TASK
Would you repeat the listing exactly but omit every picture?

GIVEN INFORMATION
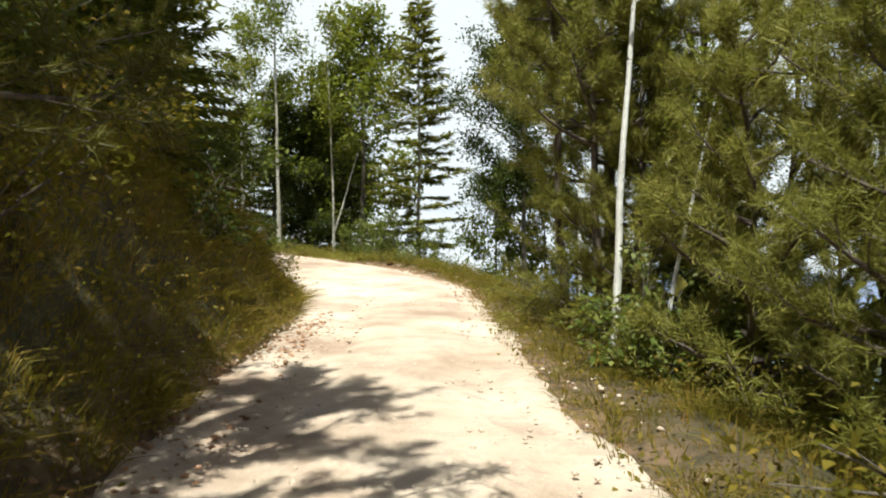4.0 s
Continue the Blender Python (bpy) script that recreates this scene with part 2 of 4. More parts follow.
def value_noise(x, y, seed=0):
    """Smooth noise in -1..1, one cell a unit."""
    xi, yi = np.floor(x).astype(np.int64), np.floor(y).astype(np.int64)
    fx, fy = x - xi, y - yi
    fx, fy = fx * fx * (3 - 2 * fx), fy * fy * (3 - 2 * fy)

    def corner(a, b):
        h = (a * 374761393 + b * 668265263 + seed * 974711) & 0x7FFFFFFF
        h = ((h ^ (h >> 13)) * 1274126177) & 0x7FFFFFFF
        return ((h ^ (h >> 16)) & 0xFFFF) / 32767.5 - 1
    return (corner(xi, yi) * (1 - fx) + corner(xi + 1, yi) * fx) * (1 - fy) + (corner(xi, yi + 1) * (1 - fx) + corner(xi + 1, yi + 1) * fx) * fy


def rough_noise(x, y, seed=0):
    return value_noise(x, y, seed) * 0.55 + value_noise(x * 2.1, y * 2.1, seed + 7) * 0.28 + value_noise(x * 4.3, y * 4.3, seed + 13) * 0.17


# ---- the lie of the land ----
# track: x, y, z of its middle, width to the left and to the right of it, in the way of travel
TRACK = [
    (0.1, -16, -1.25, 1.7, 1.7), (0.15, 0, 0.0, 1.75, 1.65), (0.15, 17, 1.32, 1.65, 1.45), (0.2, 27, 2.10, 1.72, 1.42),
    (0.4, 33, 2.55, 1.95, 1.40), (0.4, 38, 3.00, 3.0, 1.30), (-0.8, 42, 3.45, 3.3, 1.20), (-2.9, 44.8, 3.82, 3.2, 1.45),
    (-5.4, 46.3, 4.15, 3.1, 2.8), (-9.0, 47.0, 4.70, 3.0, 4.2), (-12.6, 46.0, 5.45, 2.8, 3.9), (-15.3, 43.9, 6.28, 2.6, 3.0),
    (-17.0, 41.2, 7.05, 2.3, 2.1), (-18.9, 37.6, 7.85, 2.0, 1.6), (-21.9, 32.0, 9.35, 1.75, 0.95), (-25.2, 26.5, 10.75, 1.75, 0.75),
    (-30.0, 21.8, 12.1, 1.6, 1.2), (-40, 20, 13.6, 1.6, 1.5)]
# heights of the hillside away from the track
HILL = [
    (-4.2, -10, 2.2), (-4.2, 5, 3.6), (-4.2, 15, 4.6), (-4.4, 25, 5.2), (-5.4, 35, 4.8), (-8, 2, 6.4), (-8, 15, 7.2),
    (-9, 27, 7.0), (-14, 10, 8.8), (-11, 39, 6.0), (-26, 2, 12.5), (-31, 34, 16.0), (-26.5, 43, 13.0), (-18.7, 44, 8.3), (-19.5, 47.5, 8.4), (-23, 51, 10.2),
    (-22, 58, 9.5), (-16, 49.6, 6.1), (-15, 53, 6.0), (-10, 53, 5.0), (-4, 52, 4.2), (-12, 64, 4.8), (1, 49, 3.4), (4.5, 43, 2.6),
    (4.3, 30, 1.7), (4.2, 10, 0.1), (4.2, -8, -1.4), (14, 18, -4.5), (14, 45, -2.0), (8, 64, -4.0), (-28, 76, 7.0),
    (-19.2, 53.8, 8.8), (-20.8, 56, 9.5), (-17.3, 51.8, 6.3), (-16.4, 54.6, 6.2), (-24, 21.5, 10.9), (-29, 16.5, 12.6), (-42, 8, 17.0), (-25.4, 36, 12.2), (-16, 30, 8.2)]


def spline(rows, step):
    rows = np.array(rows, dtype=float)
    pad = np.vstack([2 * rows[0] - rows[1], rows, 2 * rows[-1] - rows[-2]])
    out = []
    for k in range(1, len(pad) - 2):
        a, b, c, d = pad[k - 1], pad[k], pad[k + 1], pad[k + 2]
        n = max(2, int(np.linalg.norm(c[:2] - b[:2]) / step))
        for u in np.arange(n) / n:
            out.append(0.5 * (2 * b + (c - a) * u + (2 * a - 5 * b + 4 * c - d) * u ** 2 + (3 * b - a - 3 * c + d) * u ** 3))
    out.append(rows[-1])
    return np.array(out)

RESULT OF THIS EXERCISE
4.0 s
Continue the Blender Python (bpy) script that recreates this scene with part 2 of 4. More parts follow.
def value_noise(x, y, seed=0):
    """Smooth noise in -1..1, one cell a unit."""
    xi, yi = np.floor(x).astype(np.int64), np.floor(y).astype(np.int64)
    fx, fy = x - xi, y - yi
    fx, fy = fx * fx * (3 - 2 * fx), fy * fy * (3 - 2 * fy)

    def corner(a, b):
        h = (a * 374761393 + b * 668265263 + seed * 974711) & 0x7FFFFFFF
        h = ((h ^ (h >> 13)) * 1274126177) & 0x7FFFFFFF
        return ((h ^ (h >> 16)) & 0xFFFF) / 32767.5 - 1
    return (corner(xi, yi) * (1 - fx) + corner(xi + 1, yi) * fx) * (1 - fy) + (corner(xi, yi + 1) * (1 - fx) + corner(xi + 1, yi + 1) * fx) * fy


def rough_noise(x, y, seed=0):
    return value_noise(x, y, seed) * 0.55 + value_noise(x * 2.1, y * 2.1, seed + 7) * 0.28 + value_noise(x * 4.3, y * 4.3, seed + 13) * 0.17


# ---- the lie of the land ----
# track: x, y, z of its middle, width to the left and to the right of it, in the way of travel
TRACK = [
    (0.1, -16, -1.25, 1.7, 1.7), (0.15, 0, 0.0, 1.75, 1.65), (0.15, 17, 1.32, 1.65, 1.45), (0.2, 27, 2.10, 1.72, 1.42),
    (0.4, 33, 2.55, 1.95, 1.40), (0.4, 38, 3.00, 3.0, 1.30), (-0.8, 42, 3.45, 3.3, 1.20), (-2.9, 44.8, 3.82, 3.2, 1.45),
    (-5.4, 46.3, 4.15, 3.1, 2.8), (-9.0, 47.0, 4.70, 3.0, 4.2), (-12.6, 46.0, 5.45, 2.8, 3.9), (-15.3, 43.9, 6.28, 2.6, 3.0),
    (-17.0, 41.2, 7.05, 2.3, 2.1), (-18.9, 37.6, 7.85, 2.0, 1.6), (-21.9, 32.0, 9.35, 1.75, 0.95), (-25.2, 26.5, 10.75, 1.75, 0.75),
    (-30.0, 21.8, 12.1, 1.6, 1.2), (-40, 20, 13.6, 1.6, 1.5)]
# heights of the hillside away from the track
HILL = [
    (-4.2, -10, 2.2), (-4.2, 5, 3.6), (-4.2, 15, 4.6), (-4.4, 25, 5.2), (-5.4, 35, 4.8), (-8, 2, 6.4), (-8, 15, 7.2),
    (-9, 27, 7.0), (-14, 10, 8.8), (-11, 39, 6.0), (-26, 2, 12.5), (-31, 34, 16.0), (-26.5, 43, 13.0), (-18.7, 44, 8.3), (-19.5, 47.5, 8.4), (-23, 51, 10.2),
    (-22, 58, 9.5), (-16, 49.6, 6.1), (-15, 53, 6.0), (-10, 53, 5.0), (-4, 52, 4.2), (-12, 64, 4.8), (1, 49, 3.4), (4.5, 43, 2.6),
    (4.3, 30, 1.7), (4.2, 10, 0.1), (4.2, -8, -1.4), (14, 18, -4.5), (14, 45, -2.0), (8, 64, -4.0), (-28, 76, 7.0),
    (-19.2, 53.8, 8.8), (-20.8, 56, 9.5), (-17.3, 51.8, 6.3), (-16.4, 54.6, 6.2), (-24, 21.5, 10.9), (-29, 16.5, 12.6), (-42, 8, 17.0), (-25.4, 36, 12.2), (-16, 30, 8.2)]


def spline(rows, step):
    rows = np.array(rows, dtype=float)
    pad = np.vstack([2 * rows[0] - rows[1], rows, 2 * rows[-1] - rows[-2]])
    out = []
    for k in range(1, len(pad) - 2):
        a, b, c, d = pad[k - 1], pad[k], pad[k + 1], pad[k + 2]
        n = max(2, int(np.linalg.norm(c[:2] - b[:2]) / step))
        for u in np.arange(n) / n:
            out.append(0.5 * (2 * b + (c - a) * u + (2 * a - 5 * b + 4 * c - d) * u ** 2 + (3 * b - a - 3 * c + d) * u ** 3))
    out.append(rows[-1])
    return np.array(out)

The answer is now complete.